Purpose: The primary aim of the present study was to test the feasibility of predicting diagnostic errors in mammography by merging radiologists’ gaze behavior and image characteristics. A secondary aim was to investigate group-based and personalized predictive models for radiologists of variable experience levels.
Methods: The study was performed for the clinical task of assessing the likelihood of malignancy of mammographic masses. Eye-tracking data and diagnostic decisions for 40 cases were acquired from 4 Radiology residents and 2 breast imaging experts as part of an IRB-approved pilot study. Gaze behavior features were extracted from the eye-tracking data. Computer-generated and BIRADs images features were extracted from the images. Finally, machine learning algorithms were used to merge gaze and image features for predicting human error. Feature selection was thoroughly explored to determine the relative contribution of the various features. Group-based and personalized user modeling was also investigated.

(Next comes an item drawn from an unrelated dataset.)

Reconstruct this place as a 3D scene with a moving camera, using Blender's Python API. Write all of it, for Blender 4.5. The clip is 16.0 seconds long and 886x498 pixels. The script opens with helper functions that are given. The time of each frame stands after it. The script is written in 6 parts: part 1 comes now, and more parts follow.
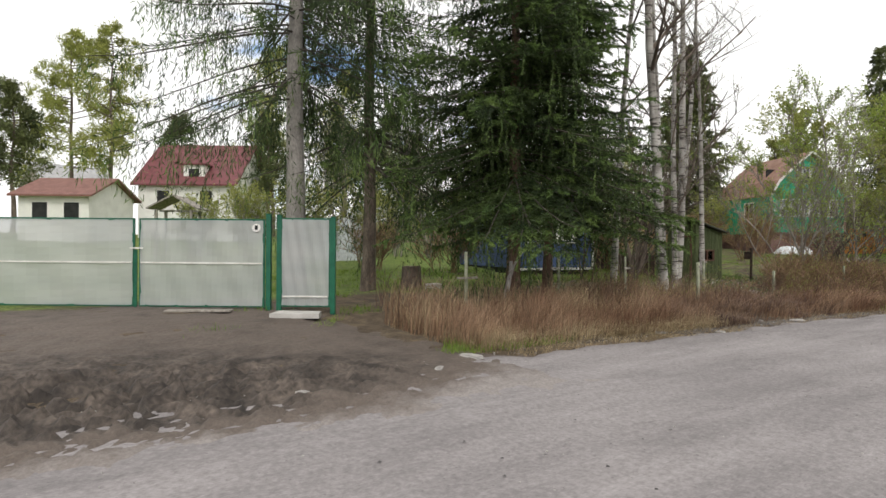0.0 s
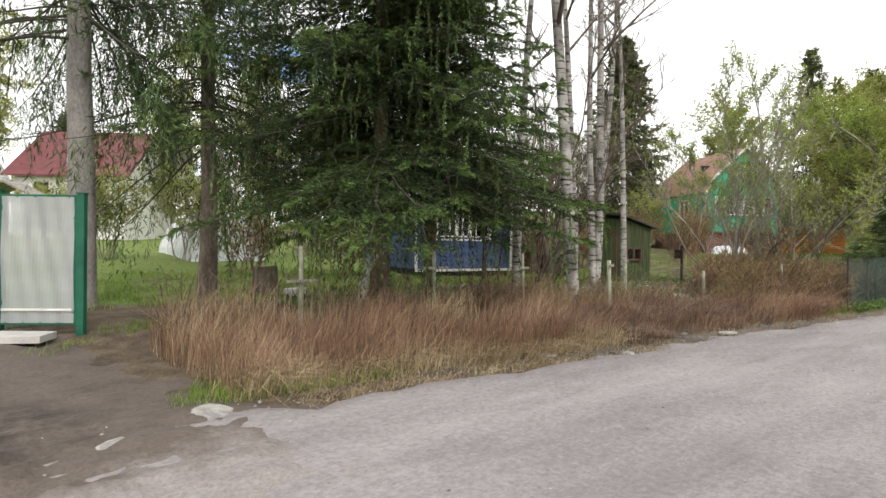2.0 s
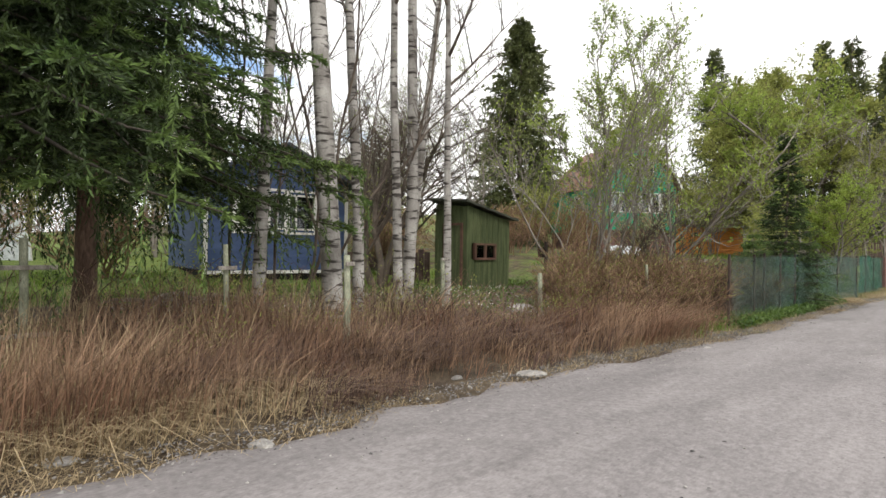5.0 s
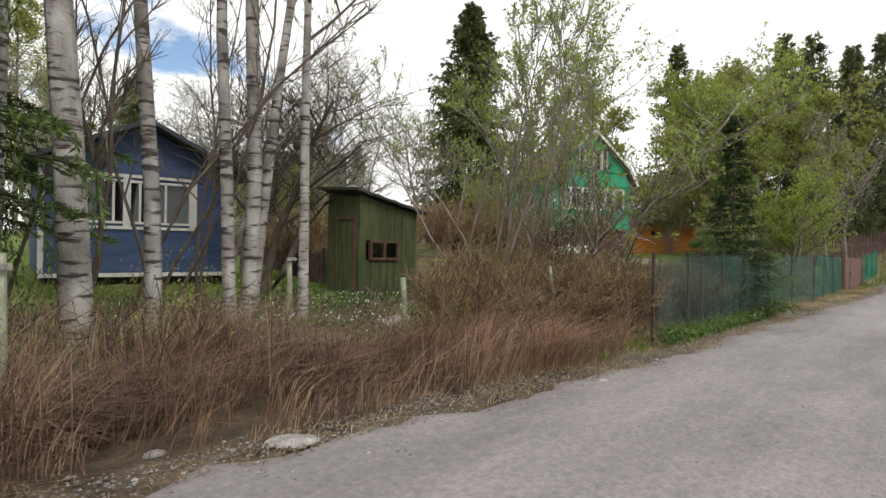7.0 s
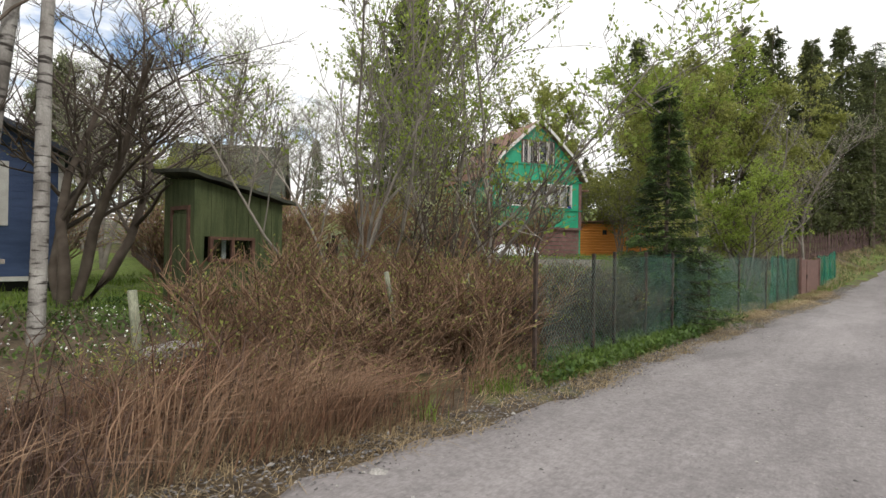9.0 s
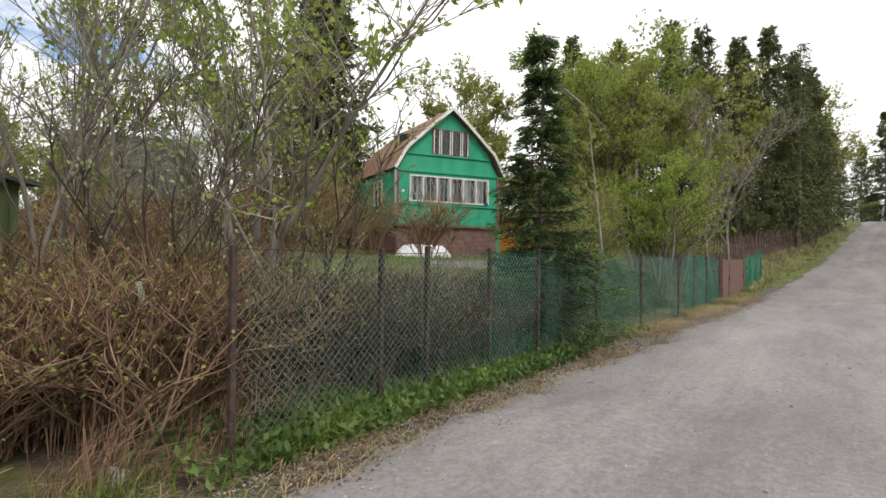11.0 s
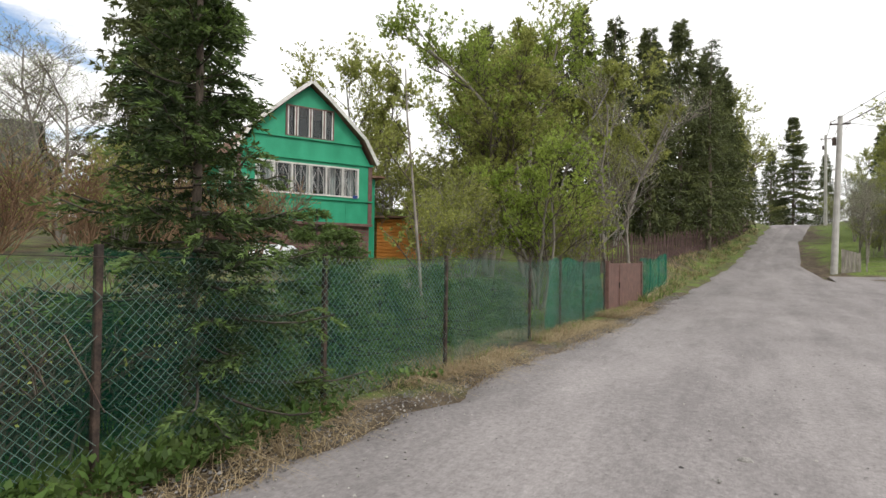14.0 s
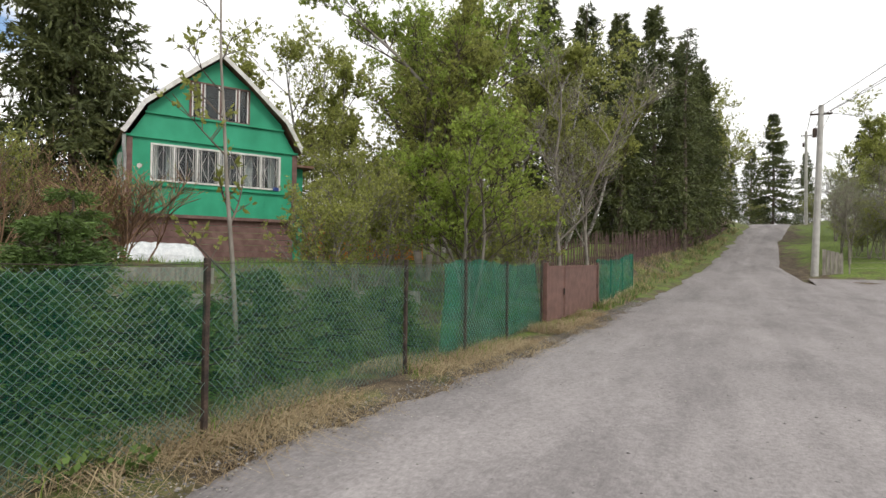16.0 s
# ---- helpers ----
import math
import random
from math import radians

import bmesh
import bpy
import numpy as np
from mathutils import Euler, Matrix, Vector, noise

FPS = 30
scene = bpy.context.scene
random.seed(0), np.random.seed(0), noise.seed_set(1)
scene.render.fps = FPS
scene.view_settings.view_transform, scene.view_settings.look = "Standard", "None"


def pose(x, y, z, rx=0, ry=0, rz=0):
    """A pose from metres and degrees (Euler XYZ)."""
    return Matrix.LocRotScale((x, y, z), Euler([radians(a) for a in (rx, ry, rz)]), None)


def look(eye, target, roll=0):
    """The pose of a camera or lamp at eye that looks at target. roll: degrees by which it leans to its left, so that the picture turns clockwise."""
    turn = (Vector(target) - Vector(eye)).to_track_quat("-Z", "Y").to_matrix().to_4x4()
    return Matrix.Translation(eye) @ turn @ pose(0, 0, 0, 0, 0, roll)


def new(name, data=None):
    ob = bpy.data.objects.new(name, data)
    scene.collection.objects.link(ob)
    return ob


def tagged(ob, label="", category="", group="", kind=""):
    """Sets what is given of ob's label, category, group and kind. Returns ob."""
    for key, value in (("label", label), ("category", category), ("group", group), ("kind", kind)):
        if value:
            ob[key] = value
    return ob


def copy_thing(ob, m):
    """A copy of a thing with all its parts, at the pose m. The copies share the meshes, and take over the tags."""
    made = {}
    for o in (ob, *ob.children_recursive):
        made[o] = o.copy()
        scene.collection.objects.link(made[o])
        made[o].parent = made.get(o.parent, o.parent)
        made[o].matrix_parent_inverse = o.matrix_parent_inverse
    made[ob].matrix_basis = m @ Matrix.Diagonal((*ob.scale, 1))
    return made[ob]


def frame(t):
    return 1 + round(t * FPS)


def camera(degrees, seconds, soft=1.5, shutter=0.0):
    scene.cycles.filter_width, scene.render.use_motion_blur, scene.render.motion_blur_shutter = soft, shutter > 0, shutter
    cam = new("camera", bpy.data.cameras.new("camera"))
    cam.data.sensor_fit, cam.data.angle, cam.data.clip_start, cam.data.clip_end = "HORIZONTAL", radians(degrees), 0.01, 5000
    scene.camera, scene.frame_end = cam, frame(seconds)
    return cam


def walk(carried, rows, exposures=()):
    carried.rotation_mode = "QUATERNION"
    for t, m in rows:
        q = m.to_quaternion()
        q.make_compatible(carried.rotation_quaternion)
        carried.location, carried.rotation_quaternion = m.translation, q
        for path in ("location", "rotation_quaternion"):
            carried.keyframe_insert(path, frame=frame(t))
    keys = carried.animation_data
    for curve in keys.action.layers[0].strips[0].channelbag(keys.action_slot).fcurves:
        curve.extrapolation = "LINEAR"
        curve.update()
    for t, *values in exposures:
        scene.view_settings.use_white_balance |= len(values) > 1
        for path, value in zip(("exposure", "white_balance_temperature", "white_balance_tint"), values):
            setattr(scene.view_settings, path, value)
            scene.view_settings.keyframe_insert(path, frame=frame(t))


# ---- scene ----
cam = camera(76.9, 16.0)
METRES, EYE, TILT, LEAN, TURN = 27.0, 1.75, 2.5, 0.7, -33.7
ROWS = [
    (0.0, 0.0, 0.0, 0.0, 0.06, -3.0, -1.21),
    (0.5, 0.0182, 0.0301, -0.0019, -0.61, -2.92, -1.24),
    (1.0, 0.036, 0.0623, -0.0044, -1.49, -2.91, -1.38),
    (1.5, 0.0568, 0.0893, -0.0067, -2.98, -2.8, -1.49),
    (2.0, 0.0801, 0.1187, -0.0105, -4.78, -2.64, -1.48),
    (2.5, 0.1041, 0.1452, -0.0131, -6.31, -2.4, -1.46),
    (3.0, 0.1298, 0.1719, -0.0141, -7.84, -2.44, -1.64),
    (3.5, 0.1557, 0.1953, -0.0145, -9.65, -2.37, -1.87),
    (4.0, 0.1812, 0.2209, -0.0168, -10.79, -2.34, -2.0),
    (6.5, 0.2904, 0.3159, -0.0229, -13.08, -2.01, -2.01),
    (7.0, 0.3146, 0.3342, -0.0231, -14.16, -2.09, -2.12),
    (7.5, 0.3372, 0.3521, -0.024, -15.02, -1.99, -2.18),
    (8.0, 0.3613, 0.3716, -0.024, -15.97, -2.03, -2.25),
    (8.5, 0.3842, 0.3906, -0.0247, -16.54, -1.87, -2.25),
    (9.0, 0.4091, 0.4074, -0.0247, -16.91, -1.93, -2.3),
    (9.5, 0.4352, 0.4233, -0.0254, -17.52, -1.8, -2.23),
    (12.0, 0.5633, 0.509, -0.0295, -24.56, -1.15, -2.42),
    (12.5, 0.5881, 0.5234, -0.0298, -25.4, -1.0, -2.48),
    (13.0, 0.6146, 0.5355, -0.0295, -26.46, -1.0, -2.49),
    (13.5, 0.6404, 0.548, -0.0291, -27.11, -0.91, -2.51),
    (14.0, 0.6661, 0.5609, -0.0289, -28.15, -0.93, -2.6),
    (14.5, 0.6904, 0.574, -0.029, -28.88, -0.81, -2.6),
    (15.0, 0.717, 0.587, -0.0294, -29.29, -0.83, -2.57),
    (15.5, 0.7433, 0.6003, -0.0291, -29.42, -0.81, -2.56),
    (16.0, 0.7699, 0.6135, -0.028, -29.52, -0.85, -2.65),
]
walk(cam, [(t, pose(0, 0, EYE, TILT, LEAN, TURN) @ pose(METRES * x, METRES * y, METRES * z, 90 + pitch, roll, yaw)) for t, x, y, z, yaw, pitch, roll in ROWS],
     [(0.0, 0.08), (2.0, 0.47), (4.0, 0.47), (7.0, 0.08), (9.5, 0.12), (12.5, 0.16), (16.0, 0.1)])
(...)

Results: Diagnostic error can be predicted reliably by merging gaze behavior characteristics from the radiologist and textural characteristics from the image under review. Leveraging data collected from multiple readers produced a reasonable group model (AUC=0.79). Personalized user modeling was far more accurate for the more experienced readers (average AUC of 0.837±0.029) than for the less experienced ones (average AUC of 0.667±0.099). The best performing group-based and personalized predictive models involved combinations of both gaze and image features.
Conclusions: Diagnostic errors in mammography can be predicted reliably by leveraging the radiologists’ gaze behavior and image content.